A stationary shell breaks into three fragments The momentum of two of the fragments is `P` each and move at `60^(@)` to each other.The momentum of the third fragment is

To solve the problem of the stationary shell breaking into three fragments, we can follow these steps: ### Step 1: Understand the Initial Conditions The shell is initially stationary, which means its total momentum is zero. When it breaks into fragments, the momentum must be conserved. ### Step 2: Define the Momentum of the Fragments Let’s denote the momentum of the two fragments as \( P_1 \) and \( P_2 \), where both have a magnitude of \( P \) and are moving at an angle of \( 60^\circ \) to each other. ### Step 3: Calculate the Resultant Momentum of the First Two Fragments To find the resultant momentum \( P_{12} \) of the first two fragments, we can use the law of cosines.

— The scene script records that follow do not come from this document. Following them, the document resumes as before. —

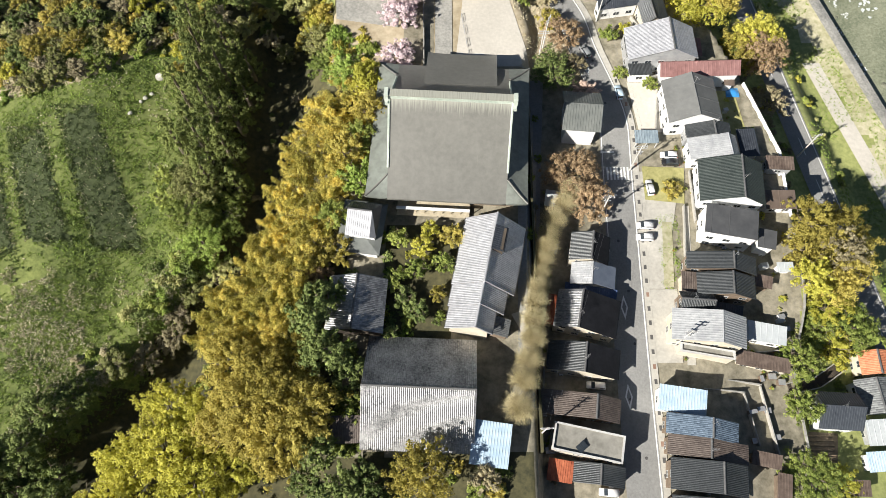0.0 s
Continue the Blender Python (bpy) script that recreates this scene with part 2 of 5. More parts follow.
def part(name, verts, faces, material, parent=None, label="", smooth=False):
    me = bpy.data.meshes.new(name)
    me.from_pydata(verts, [], faces)
    me.materials.append(material)
    if smooth:
        me.polygons.foreach_set("use_smooth", [True] * len(me.polygons))
    ob = new(name, me)
    ob.parent = parent
    return tagged(ob, label)


def thing(name, m, label, category, group="", kind=""):
    ob = new(name)
    ob.matrix_basis = m
    return tagged(ob, label, category, group, kind)


def box(v, f, x0, y0, z0, x1, y1, z1):
    """Adds an upright box to the lists v and f."""
    k = len(v)
    v += [(x, y, z) for z in (z0, z1) for y in (y0, y1) for x in (x0, x1)]
    f += [(k, k + 2, k + 3, k + 1), (k + 4, k + 5, k + 7, k + 6), (k, k + 1, k + 5, k + 4), (k + 2, k + 6, k + 7, k + 3), (k, k + 4, k + 6, k + 2), (k + 1, k + 3, k + 7, k + 5)]


def tube(v, f, a, b, r0, r1, n=6):
    a, b = Vector(a), Vector(b)
    d = (b - a).normalized()
    s = d.orthogonal().normalized()
    w = d.cross(s)
    k = len(v)
    for c, r in ((a, r0), (b, r1)):
        for i in range(n):
            q = 2 * math.pi * i / n
            v.append(tuple(c + (s * math.cos(q) + w * math.sin(q)) * r))
    f += [(k + i, k + (i + 1) % n, k + n + (i + 1) % n, k + n + i) for i in range(n)]
    f += [tuple(k + n - 1 - i for i in range(n)), tuple(k + n + i for i in range(n))]


FIELD = mat("rough_meadow", (0.05, 0.08, 0.016), (0.24, 0.275, 0.08), 0.95, 1.6, 0, 1.0, 0.09)
LITTER = mat("forest_floor", (0.035, 0.036, 0.018), (0.11, 0.1, 0.045), 0.95, 0.8, 0, 0.5, 0.1)
YARD = mat("trodden_earth_yard", (0.13, 0.12, 0.085), (0.33, 0.3, 0.23), 0.95, 0.6, 0, 0.5, 0.15)
GRAVEL = mat("river_gravel_and_weeds", (0.27, 0.27, 0.13), (0.6, 0.55, 0.4), 0.95, 0.7, 0, 0.5, 0.06)
BED = mat("river_bed", (0.09, 0.1, 0.07), (0.2, 0.2, 0.15), 0.9, 0.8, 0, 0.5, 0.1)
BANKGRASS = mat("bank_grass", (0.14, 0.17, 0.05), (0.36, 0.38, 0.14), 0.95, 0.8, 0, 0.5, 0.08)


def build_ground():
    xs = [-2500, -1200, -600, -350, -230] + list(range(-170, 160)) + [170, 200, 260, 400, 800, 1500, 2500]
    ys = [-2500, -1200, -500, -200, -100] + list(range(-60, 225)) + [240, 280, 350, 500, 900, 1600, 2500]
    v = [(x, y, ground(x, y) + (0.16 if x < -30 else 0.08) * noise.noise((x * 0.45, y * 0.45, 0))) for y in ys for x in xs]
    n = len(xs)
    f = [(j * n + i, j * n + i + 1, (j + 1) * n + i + 1, (j + 1) * n + i) for j in range(len(ys) - 1) for i in range(n - 1)]
    ob = part("ground", v, f, FIELD, None, "meadow, ravine, terraces and river bank as one sheet", True)
    tagged(ob, category="ground", kind="structure")
    for m in (LITTER, YARD, GRAVEL, BED, BANKGRASS, EARTH):
        ob.data.materials.append(m)
    idx = []
    for q in f:
        x, y, _ = v[q[0]]
        jit = 3 * noise.noise((x * 0.2, y * 0.2, 3))
        east = x - lane_x(y)
        k = 0
        if x > bank_x(y):
            k = 4
        elif east > 3:
            k = 3 if x > bank_x(y) - 12 + jit * 2 else 5
        elif x > wall_x(y) - 1:
            k = 5
        elif x > -27 + jit * 0.3 and y < 175:
            k = 1 if y < 11 + jit and x < 17 or x < -20 and y < 95 else 6 if 96 < y < 136 and x < road_x(y) - 3.5 else 2
        elif x > ravine_x(y) - 9 - 4 * ramp(60, 80, y) + jit * 1.5 and y < 130:
            k = 1
        elif y >= 118 + jit and x < -27:
            k = 1 if north_slope(x, y) else 5 if x > -46 else 0
        idx.append(k)
    ob.data.polygons.foreach_set("material_index", idx)
    return ob


build_ground()


def patch(name, corners, lift, material, label, category="pavement", step=1.0, ragged=0.0):
    """A thin paving sheet laid over the ground between four corners, given in order round."""
    a, b, c, d = [Vector(p) for p in corners]
    nu = max(2, int(max((b - a).length, (c - d).length) / step))
    nv = max(2, int(max((d - a).length, (c - b).length) / step))
    v = []
    for j in range(nv + 1):
        for i in range(nu + 1):
            p = a.lerp(b, i / nu).lerp(d.lerp(c, i / nu), j / nv)
            edge = min(i, nu - i, j, nv - j)
            sink = ragged * max(0.0, 1 - edge / 4) * (0.9 + 1.6 * noise.noise((p.x * 0.9, p.y * 0.9, 5))) if ragged else 0.0
            v.append((p.x, p.y, ground(p.x, p.y) + lift - sink))
    f = [(j * (nu + 1) + i, j * (nu + 1) + i + 1, (j + 1) * (nu + 1) + i + 1, (j + 1) * (nu + 1) + i) for j in range(nv) for i in range(nu)]
    return tagged(part(name, v, f, material, None, label), category=category, kind="structure")


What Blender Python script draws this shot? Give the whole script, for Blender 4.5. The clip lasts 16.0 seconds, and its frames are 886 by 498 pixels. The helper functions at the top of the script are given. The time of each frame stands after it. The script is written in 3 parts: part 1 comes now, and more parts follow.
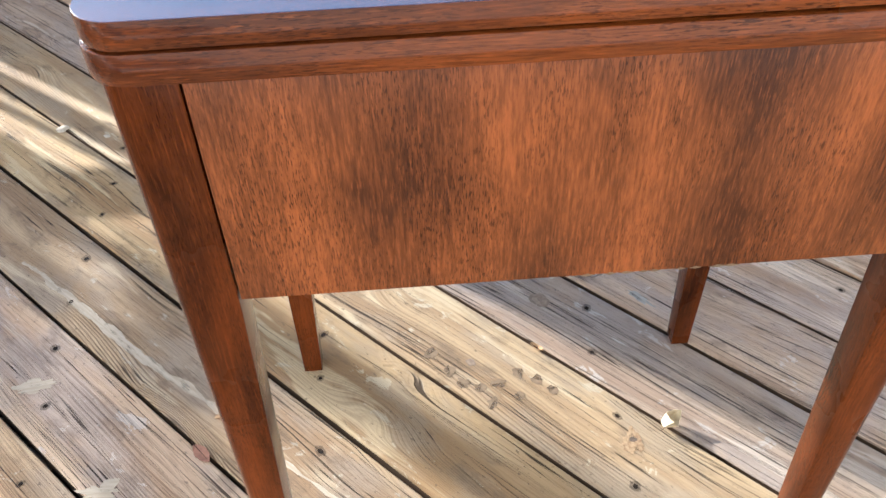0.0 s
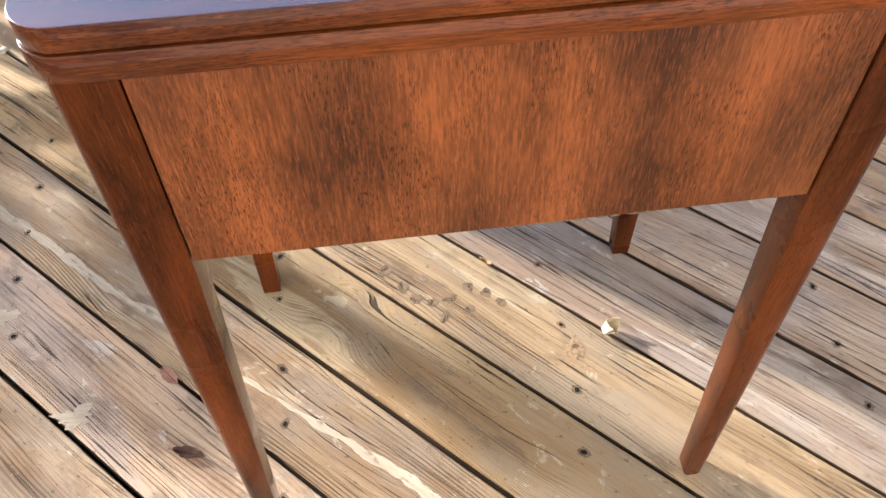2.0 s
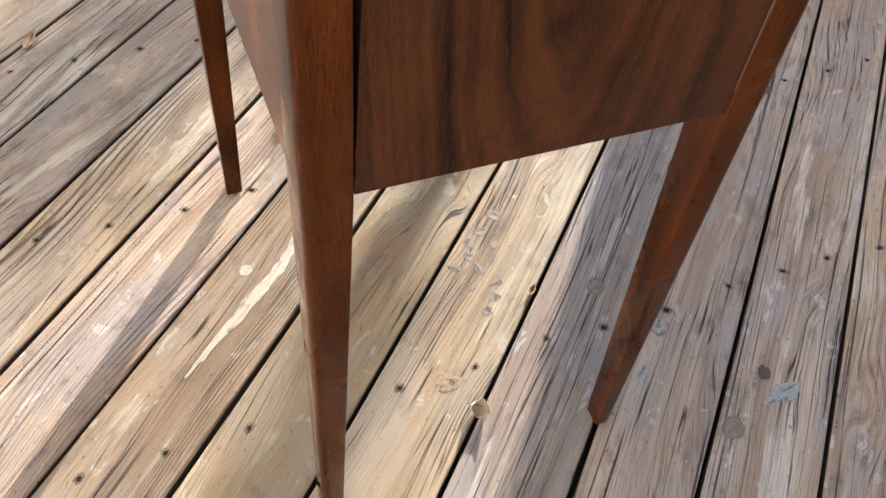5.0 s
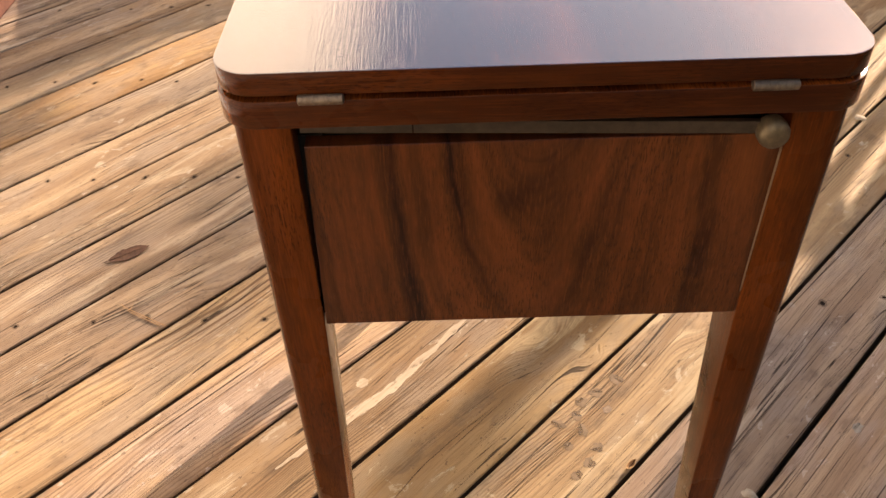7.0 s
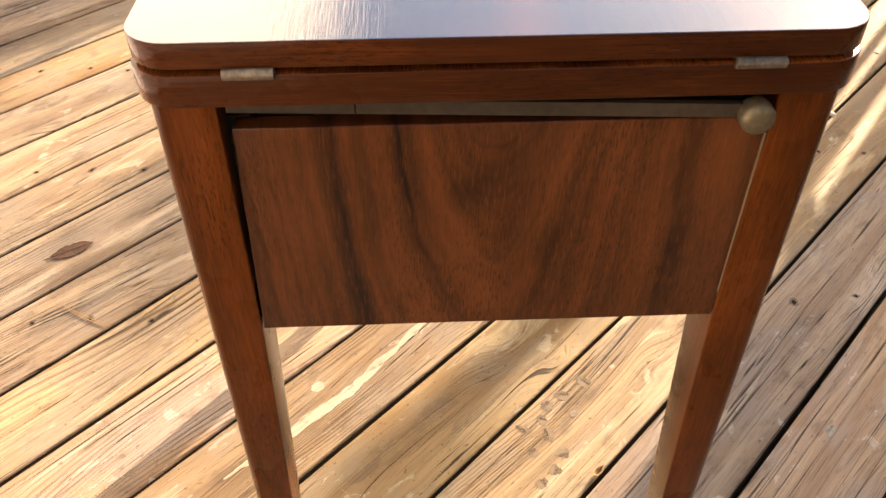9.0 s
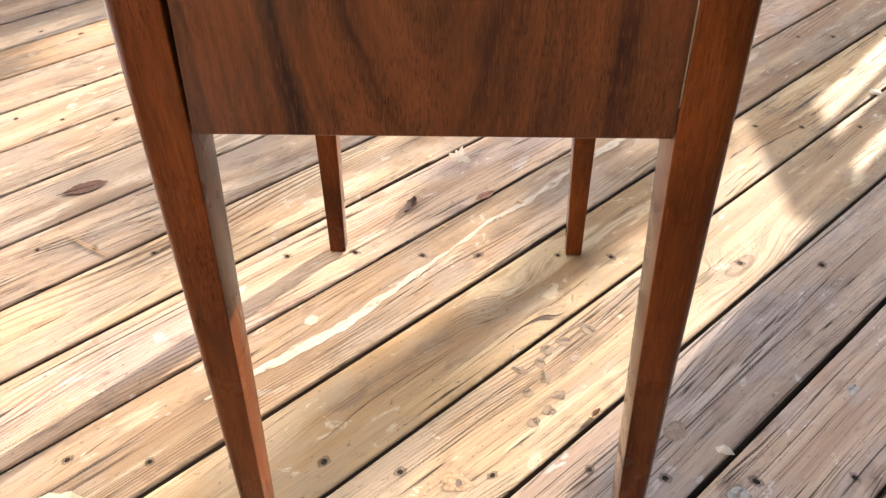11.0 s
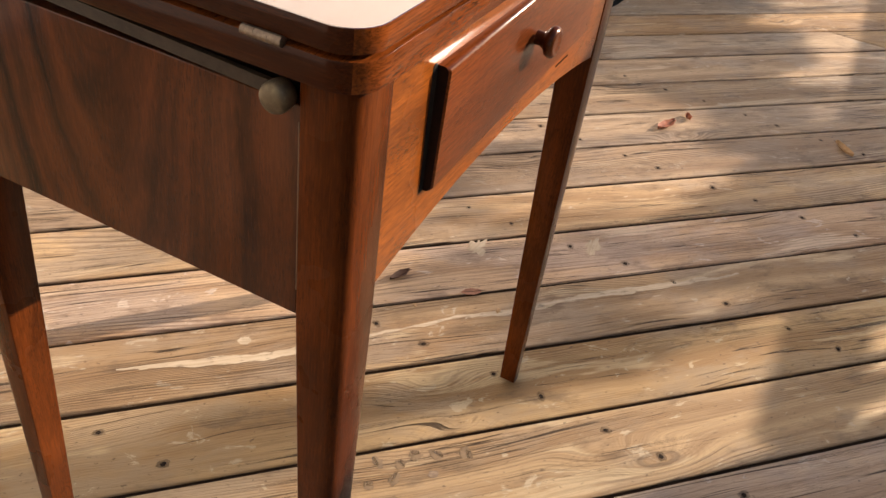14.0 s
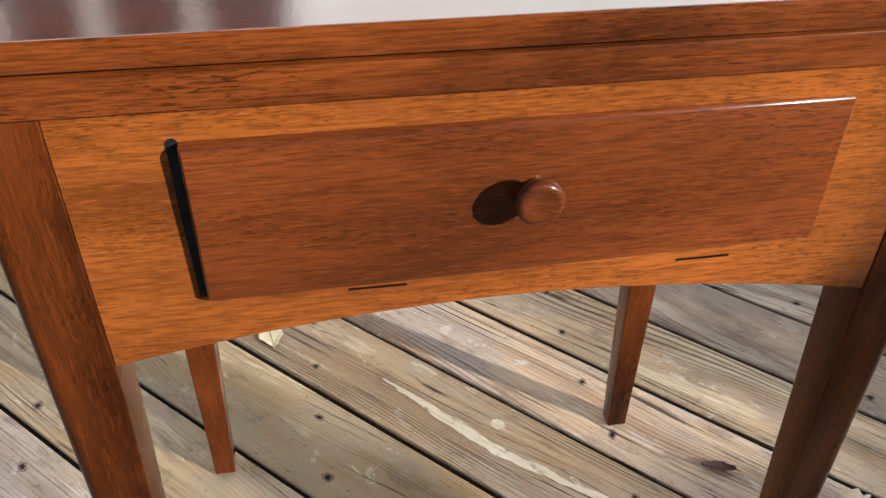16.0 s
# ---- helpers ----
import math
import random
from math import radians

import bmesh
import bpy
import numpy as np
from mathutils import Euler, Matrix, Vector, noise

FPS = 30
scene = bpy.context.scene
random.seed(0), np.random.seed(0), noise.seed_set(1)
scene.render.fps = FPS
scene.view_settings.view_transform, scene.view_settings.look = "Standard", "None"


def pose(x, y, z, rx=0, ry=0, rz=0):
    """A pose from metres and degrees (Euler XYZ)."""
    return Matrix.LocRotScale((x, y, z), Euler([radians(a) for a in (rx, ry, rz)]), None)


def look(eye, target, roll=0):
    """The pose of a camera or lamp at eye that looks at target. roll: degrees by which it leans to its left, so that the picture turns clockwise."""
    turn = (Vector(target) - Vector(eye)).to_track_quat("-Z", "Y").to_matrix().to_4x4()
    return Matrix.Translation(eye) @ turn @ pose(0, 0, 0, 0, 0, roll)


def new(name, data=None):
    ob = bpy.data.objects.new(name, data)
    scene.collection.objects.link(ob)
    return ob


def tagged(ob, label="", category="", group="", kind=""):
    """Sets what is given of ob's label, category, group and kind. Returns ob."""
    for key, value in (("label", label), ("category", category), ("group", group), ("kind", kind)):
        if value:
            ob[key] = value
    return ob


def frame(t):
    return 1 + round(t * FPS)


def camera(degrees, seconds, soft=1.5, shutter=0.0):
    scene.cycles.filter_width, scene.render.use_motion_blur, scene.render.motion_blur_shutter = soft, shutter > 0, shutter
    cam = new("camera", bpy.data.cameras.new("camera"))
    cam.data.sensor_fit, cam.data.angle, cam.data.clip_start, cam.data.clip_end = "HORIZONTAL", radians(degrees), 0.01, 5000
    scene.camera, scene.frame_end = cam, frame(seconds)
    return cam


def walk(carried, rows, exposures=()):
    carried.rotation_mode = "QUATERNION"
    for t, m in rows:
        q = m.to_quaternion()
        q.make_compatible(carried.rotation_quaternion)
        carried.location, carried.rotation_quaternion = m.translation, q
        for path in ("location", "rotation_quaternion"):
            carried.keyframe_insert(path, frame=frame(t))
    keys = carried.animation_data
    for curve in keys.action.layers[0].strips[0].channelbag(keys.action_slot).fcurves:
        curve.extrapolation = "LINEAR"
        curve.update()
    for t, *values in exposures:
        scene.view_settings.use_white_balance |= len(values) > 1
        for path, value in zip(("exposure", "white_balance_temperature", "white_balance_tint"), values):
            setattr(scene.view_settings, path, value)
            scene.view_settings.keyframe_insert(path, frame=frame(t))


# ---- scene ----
cam = camera(55.8, 16.0, soft=1.5)
PATH = [
    (0, (-0.119, -0.601, 0.968), (-0.039, 0.843, -0.413), -1.8),
    (0.5, (-0.146, -0.639, 1.037), (0.0, 0.692, -0.449), -0.2),
    (1, (-0.152, -0.645, 1.039), (0.012, 0.649, -0.477), -0.3),
    (1.5, (-0.146, -0.623, 1.039), (0.025, 0.636, -0.506), -1.8),
    (2, (-0.098, -0.596, 1.035), (0.046, 0.639, -0.531), -1.1),
    (2.5, (0.038, -0.619, 1.045), (-0.048, 0.59, -0.546), -0.7),
    (3, (0.192, -0.569, 0.994), (-0.143, 0.6, -0.594), 1.3),
    (3.2, (0.261, -0.54, 0.984), (-0.159, 0.604, -0.602), 2.3),
    (5.3, (0.692, -0.214, 0.972), (-0.527, 0.219, -0.554), 6.2),
    (5.5, (0.701, -0.166, 0.972), (-0.556, 0.168, -0.547), 5.0),
    (6, (0.729, -0.078, 0.999), (-0.627, 0.03, -0.468), 0.8),
    (6.5, (0.72, -0.073, 0.99), (-0.719, -0.084, -0.399), -2.4),
    (7, (0.728, -0.061, 1.007), (-0.771, -0.074, -0.317), -2.1),
    (7.5, (0.724, -0.042, 1.008), (-0.76, -0.013, -0.332), -0.6),
    (8, (0.72, -0.027, 1.006), (-0.756, 0.029, -0.342), -0.3),
    (8.5, (0.715, -0.036, 0.997), (-0.762, 0.027, -0.35), -0.3),
    (9, (0.684, -0.049, 0.967), (-0.808, 0.013, -0.363), -0.1),
    (9.5, (0.666, 0.03, 0.906), (-0.864, 0.016, -0.382), -0.9),
    (10, (0.681, 0.033, 0.85), (-0.874, -0.046, -0.404), -1.0),
    (10.2, (0.699, 0.024, 0.822), (-0.853, -0.054, -0.437), -0.9),
    (12.5, (0.771, 0.046, 0.861), (-0.83, 0.03, -0.337), 1.3),
    (13, (0.76, 0.081, 0.899), (-0.871, 0.083, -0.259), 3.0),
    (13.5, (0.713, 0.256, 0.93), (-0.904, 0.035, -0.226), 4.9),
    (14, (0.642, 0.402, 0.943), (-0.831, -0.184, -0.277), 8.8),
    (14.5, (0.527, 0.452, 0.926), (-0.733, -0.467, -0.327), 9.0),
    (15, (0.416, 0.494, 0.942), (-0.582, -0.671, -0.341), 9.1),
    (15.2, (0.366, 0.534, 0.946), (-0.498, -0.752, -0.319), 7.5),
    (15.5, (0.235, 0.585, 0.94), (-0.326, -0.871, -0.311), 5.0),
    (16, (0.11, 0.572, 0.91), (-0.162, -1.002, -0.293), 0.7),
]
EXPOSURES = [(0.0, 1.32, 5400, 8), (1.0, 1.22, 5800, 11), (3.2, 1.22, 5850, 12), (5.5, 1.04, 5400, 8), (6.1, 1.0, 6000, 7), (6.5, 0.95, 7400, 17), (7.0, 0.86, 8100, 24), (8.5, 1.1, 8000, 22), (9.1, 1.50, 7700, 17), (9.5, 1.95, 7500, 17), (10.2, 1.92, 7000, 16),
             (12.5, 0.94, 5400, 12), (13.0, 1.06, 5450, 7), (13.3, 0.99, 6150, 12), (13.8, 0.66, 7300, 20), (14.5, 0.62, 7100, 18), (14.8, 0.70, 6300, 12), (15.3, 0.70, 6200, 11), (16.0, 0.60, 5500, 6)]
walk(cam, [(t, look(eye, target, roll)) for t, eye, target, roll in PATH], EXPOSURES)


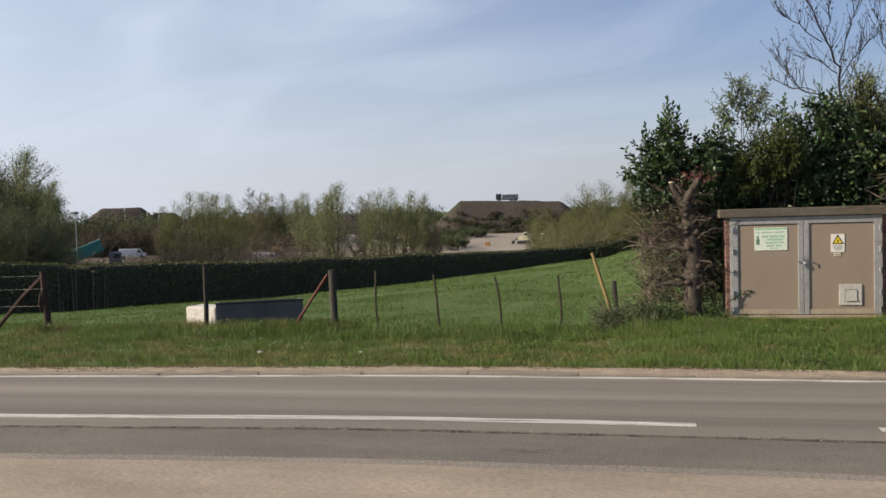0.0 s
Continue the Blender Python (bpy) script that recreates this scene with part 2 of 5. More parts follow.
M_ROOF = material("weathered_roof_edge", (0.088, 0.074, 0.058), 0.9, second=(0.130, 0.110, 0.086), scale=4, fine=45, stretch=(0.4, 1, 1), bump=0.5, third=(0.06, 0.055, 0.04), third_scale=5)
M_BRICK = material("red_brown_brick", (0.20, 0.11, 0.085), 0.9, second=(0.15, 0.085, 0.065), scale=9, fine=60, random=0.25)
M_MORTAR = material("brick_mortar", (0.35, 0.32, 0.28), 0.95, scale=8, fine=60)
M_PLINTH = material("concrete_plinth", (0.38, 0.32, 0.24), 0.9, second=(0.27, 0.22, 0.16), scale=4, fine=50, third=(0.14, 0.15, 0.07), third_scale=5)
M_WHITE = material("white_plastic", (0.74, 0.72, 0.67), 0.5, second=(0.66, 0.63, 0.57), scale=5, fine=40, bump=0.03)
M_VENT = material("dull_white_plastic", (0.50, 0.48, 0.44), 0.6, second=(0.42, 0.40, 0.36), scale=5, fine=40, bump=0.05)
M_VENT_GREY = material("grey_gap_shade_and_print", (0.29, 0.29, 0.28), 0.5, second=(0.25, 0.25, 0.24), scale=5, fine=40, bump=0.05)
M_NOTICE = material("mint_notice_sheet", (0.62, 0.69, 0.58), 0.5, second=(0.66, 0.71, 0.61), scale=5, fine=40, bump=0.03)
M_NOTICE_WARM = material("yellowed_plastic", (0.62, 0.55, 0.40), 0.5, second=(0.55, 0.48, 0.34), scale=5, fine=40, bump=0.03)
M_EMBLEM = material("grey_green_print", (0.10, 0.17, 0.12), 0.5, second=(0.15, 0.22, 0.15), scale=20, fine=60, bump=0)
M_GREEN = material("green_print", (0.26, 0.46, 0.32), 0.5, second=(0.30, 0.50, 0.36), scale=6, fine=40, bump=0)
M_YELLOW = material("warning_yellow", (0.80, 0.55, 0.03), 0.5, second=(0.72, 0.5, 0.04), scale=6, fine=40, bump=0)
M_BLACK = material("black_print", (0.02, 0.02, 0.02), 0.5, scale=6, fine=40, bump=0)
M_STEEL = material("galvanised_steel", (0.42, 0.42, 0.43), 0.45, metal=0.8, second=(0.33, 0.33, 0.34), scale=8, fine=60)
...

The formula for the magnitude of the resultant \( R \) of two vectors \( A \) and \( B \) at an angle \( \theta \) is given by: \[ R = \sqrt{A^2 + B^2 + 2AB \cos(\theta)} \] In our case, both \( A \) and \( B \) are equal to \( P \), and \( \theta = 60^\circ \): \[ P_{12} = \sqrt{P^2 + P^2 + 2P \cdot P \cdot \cos(60^\circ)} \] Since \( \cos(60^\circ) = \frac{1}{2} \): \[ P_{12} = \sqrt{P^2 + P^2 + 2P^2 \cdot \frac{1}{2}} = \sqrt{P^2 + P^2 + P^2} = \sqrt{3P^2} = P\sqrt{3} \] ### Step 4: Determine the Momentum of the Third Fragment Since the total momentum of the system must remain zero (as it was initially), the momentum of the third fragment \( P_3 \) must be equal in magnitude but opposite in direction to the resultant momentum of the first two fragments: \[ P_3 = -P_{12} = -P\sqrt{3} \] ### Final Answer Thus, the momentum of the third fragment is \( P\sqrt{3} \) in the opposite direction to the resultant momentum of the first two fragments. ---